Member of the Colombian Chamber of Representatives
- Incumbent
- Assumed office 20 July 2018
- Constituency: Valle del Cauca

Personal details
- Born: 16 August 1957 (age 68)
- Party: FARC
- Occupation: Politician

= Marcos Calarcá =

Luis Alberto Albán Burbano a.k.a. "Marcos Calarcá" or "Marco León Calarcá" is a Colombian former guerrilla member and spokesperson of the Revolutionary Armed Forces of Colombia (FARC). Calarca gained notoriety internationally when the Colombian government asked the Mexican government to shut down a legally authorized office of the FARC in Mexico City for their violent activities in Colombia and their support network in Mexico. Calarca was a spokesperson for the FARC in Mexico from 1993 until 2002.
His wife (Amparo Victoria Torres) and two sons live in Canada. Amparo Victoria Torres is the sister of a.k.a. "Pablo Catatumbo," one of the members of the FARC Secretariat. Amparo is currently an artist.

==Arrest in Bolivia and extradition to Mexico==

On Tuesday 24 March 1998 Calarca was arrested by in Bolivia by the Bolivian police at the airport of La Paz. Calarca was deported from Bolivia to Mexico since Colombia never requested his extradition.

==Kidnapping of foreigners in Colombia==

In 1998 FARC kidnapped a number of foreigners including four American bird watchers. The FARC claimed that these four hostages were spies involved in counter-insurgency operations aiding the Colombian military. The United States denied this as well as then president of Colombia Ernesto Samper. Calarca mediated in the issue and was an active spokesperson for the FARC. All four Americans were eventually freed.

==Expelled from Mexico==

Calarca and other members of the FARC left Mexico on 17 April 2002 with Cuba or Venezuela as presumed destinations.
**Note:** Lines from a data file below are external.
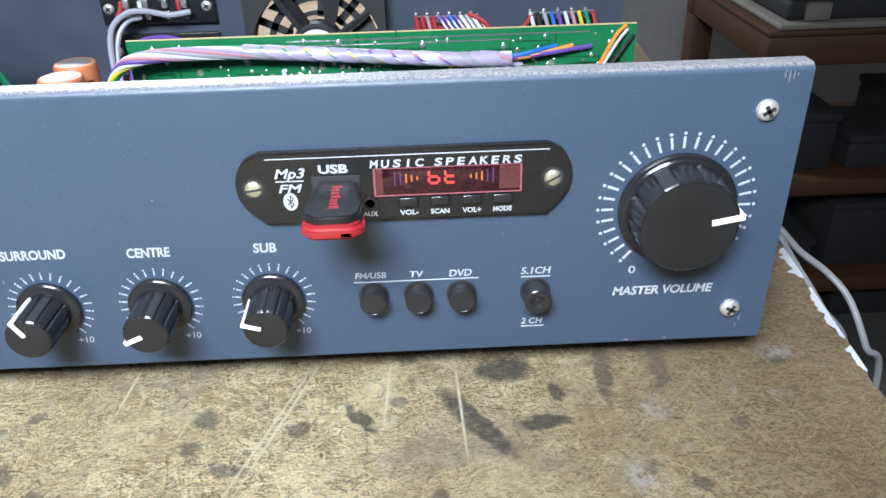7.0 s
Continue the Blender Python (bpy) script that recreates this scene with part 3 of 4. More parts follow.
def power_switch():
    ob = new("power_switch")
    ob.parent = amp
    bm = bmesh.new()
    x0, x1, z0, z1 = 20.6, 36.6, 36.6, 57.6
    for a in ((x0, x0 + 2.3, z0, z1), (x1 - 2.3, x1, z0, z1), (x0 + 2.3, x1 - 2.3, z0, z0 + 2.4), (x0 + 2.3, x1 - 2.3, z1 - 2.4, z1)):
        box(bm, a[0], a[1], -2.2, 0.0, a[2], a[3])
    part("bezel", bm, BLACK_MATT, ob, "", 0)
    part("well", box(bmesh.new(), x0 + 2.3, x1 - 2.3, -0.4, 0, z0 + 2.4, z1 - 2.4), BLACK_MATT, ob, "", 0)
    # rocker: upper half pushed in, lower half standing out
    bm = bmesh.new()
    mid = 48.0
    sect = [(-0.5, z1 - 2.6), (-2.3, z1 - 2.7), (-6.0, mid + 0.5), (-6.2, mid), (-6.0, mid - 0.5), (-2.9, z0 + 2.7), (-0.5, z0 + 2.6)]
    a = [bm.verts.new((x0 + 2.7, y, z)) for y, z in sect]
    b = [bm.verts.new((x1 - 2.7, y, z)) for y, z in sect]
    k = len(sect)
    for s in range(k):
        bm.faces.new((a[s], a[(s + 1) % k], b[(s + 1) % k], b[s]))
    bm.faces.new(a[::-1])
    bm.faces.new(b)
    bmesh.ops.recalc_face_normals(bm, faces=bm.faces)
    rocker = part("rocker", bm, ROCKER, ob, "lit red translucent rocker", 20)
    # fine ribs on the upper half
    for k in range(10):
        x = x0 + 3.4 + k * 0.98
        bm = bmesh.new()
        prism(bm, [(x, mid + 0.8), (x + 0.4, mid + 0.8), (x + 0.4, z1 - 3.2), (x, z1 - 3.2)], 0, -0.25)
        for v in bm.verts:
            v.co.y += -2.3 + (z1 - 2.7 - v.co.z) / (z1 - 3.2 - mid) * -3.7
        part("rib", bm, ROCKER, rocker, "", 0)
    bm = bmesh.new()
    ring = []
    for rr in (1.45, 0.75):
        ring.append([bm.verts.new((28.9 + rr * 1.0 * math.cos(2 * math.pi * s / 24), -4.95 - (rr * 1.15 * math.sin(2 * math.pi * s / 24)) * 0.374, 43.8 + rr * 1.15 * math.sin(2 * math.pi * s / 24))) for s in range(24)])
    for s in range(24):
        bm.faces.new((ring[0][s], ring[0][(s + 1) % 24], ring[1][(s + 1) % 24], ring[1][s]))
    part("off_mark", bm, POINTER, rocker, "white ring mark", 0)


power_switch()


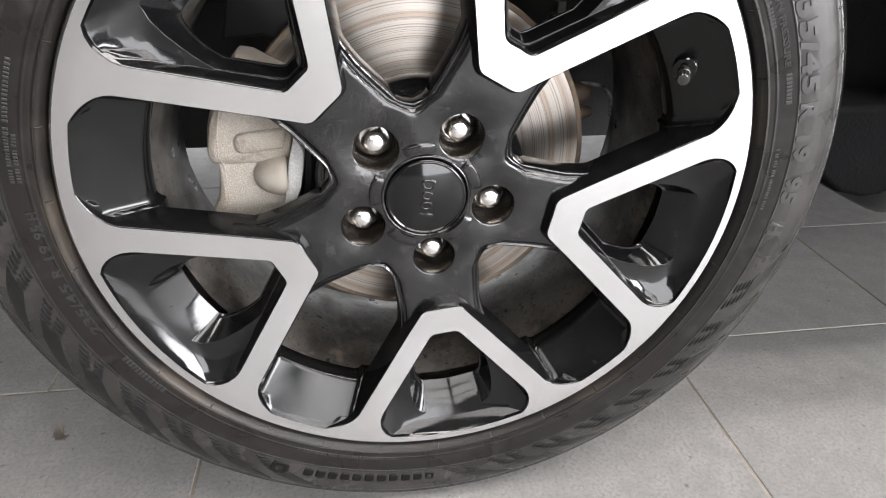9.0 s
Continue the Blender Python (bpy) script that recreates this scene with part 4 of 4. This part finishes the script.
# smooth curved blades that end in two ladders of bars
def blade():
    """One blade at the top of the wheel and its eight bars."""
    bm, bars = bmesh.new(), []
    upper = [(0, 0.3160), (2.5, 0.3156), (5.2, 0.3132), (7.8, 0.3090), (9.6, 0.3045), (11.2, 0.3003)]
    lower = [(0, 0.3156), (1.2, 0.3126), (2.3, 0.3100), (4.4, 0.3052), (5.6, 0.3022), (6.7, 0.2996)]
    n, q = 18, np.linspace(0, 1, 6)
    f = np.linspace(0, 1, n)
    ua, ur = curve_through(f, q, [v[0] for v in upper]), curve_through(f, q, [v[1] for v in upper])
    la, lr = curve_through(f, q, [v[0] for v in lower]), curve_through(f, q, [v[1] for v in lower])
    rows = []
    for f0, lf in ((0.0, -0.0006), (0.0, 0.0002), (0.05, 0.0005), (0.14, 0.0006), (0.3, 0.0006), (0.5, 0.0006), (0.75, 0.0006), (0.95, 0.0006), (1.0, 0.0003), (1.0, -0.0006)):
        rows.append([on_side(ua[k] + (la[k] - ua[k]) * f0, ur[k] + (lr[k] - ur[k]) * f0, lf) for k in range(n)])
    grid(bm, rows, closed=False)
    for start, wide, run in ((6.75, 1.95, 2.0), (9.25, 2.15, 3.0)):
        for k in range(4):
            t = (k + 0.5) / 4
            r = 0.2992 - 0.0108 * t
            bar = bmesh.new()
            plate(bar, start + run * t, start + wide + run * t, r - 0.00085, r + 0.00085, 0.0007, 2)
            bars.append(part("sidewall_bar", bar, M_BAR, wheel, angle=50))
    return [part("sidewall_blade", bm, M_BLADE, wheel, "smooth glossy blade moulded on the sidewall", angle=50)] + bars


blades = blade()
for a0 in [-22.9 + 9.1 * k for k in range(7)] + [99 + 9.1 * k for k in range(8)] + [-88 - 9.1 * k for k in range(9)]:
    for src in blades:
        ob = src if a0 == -22.9 else src.copy()
        if a0 != -22.9:
            scene.collection.objects.link(ob)
            ob.parent = wheel
        ob.matrix_basis = Matrix.Rotation(radians(a0), 4, "Y")
# small ticks across the outer ridges
bm = bmesh.new()
a = -60.0
while a < 75:
    tube(bm, [on_side(a, 0.3188, 0.0004), on_side(a + 0.05, 0.3212, 0.0014), on_side(a + 0.1, 0.3236, 0.0004)], 0.00045, 6)
    a += 2.6 + 0.8 * rng.rand()
part("vent_flash", bm, M_SIDE, wheel, smooth=False)["kind"] = "stuff"
# small print
bm = bmesh.new()
def small_row(a0, a1, r, size, gap=0.35):
    a = a0
    while a < a1:
        w = (0.6 + 0.4 * rng.rand()) * 0.42
        plate(bm, a, a + w * size / 0.003, r, r + size, 0.0004, 1)
        a += w * size / 0.003 + 0.6 * gap * (3 if rng.rand() < 0.15 else 1)
for a0, a1, r, size, gap in ((69.6, 74.5, 0.2774, 0.0040, 0.3), (56, 62, 0.2706, 0.0038, 0.3), (82, 93, 0.2750, 0.0024, 0.3), (-76, -66, 0.2775, 0.0030, 0.4), (-83, -76, 0.2740, 0.0024, 0.3), (-83, -76, 0.2780, 0.0024, 0.3),
                             (-125.5, -115.9, 0.2700, 0.0046, 0.5), (-50, -40, 0.2745, 0.0028, 0.35), (186, 206.5, 0.2702, 0.0034, 0.35), (20, 25, 0.2760, 0.0030, 0.35), (8.3, 12.8, 0.2736, 0.0042, 0.5), (-15.1, -12.4, 0.2742, 0.0036, 0.4)):
    small_row(a0, a1, r, size, gap)
for a, lean, count in ((12.75, 0.20, 6), (15.2, 0.22, 5)):
    for k in range(count):
        r = 0.3345 + 0.00125 * k
        plate(bm, a + lean * k, a + lean * k + 0.11, r, r + 0.0006, 0.00015, 1)
part("small_print", bm, M_PRINT, wheel, "rows of small raised print bars", smooth=False)["kind"] = "stuff"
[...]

==FARC-government peace process attempt==

Calarca became part of the "thematic committee" during the FARC-Government peace process (1999-2002) along with other members of the FARC; Iván Ríos (coordinator), Mariana Páez,
Domingo Biohó, Felipe Rincón, Julián Conrado, Gabriel Angel, Fidel Rondón, Bayron Yepes and Pedro Aldana.

==Wanted by Colombian authorities==

The government of Colombia is offering a reward of COP$1500 million pesos for his capture or killing through the Interpol services.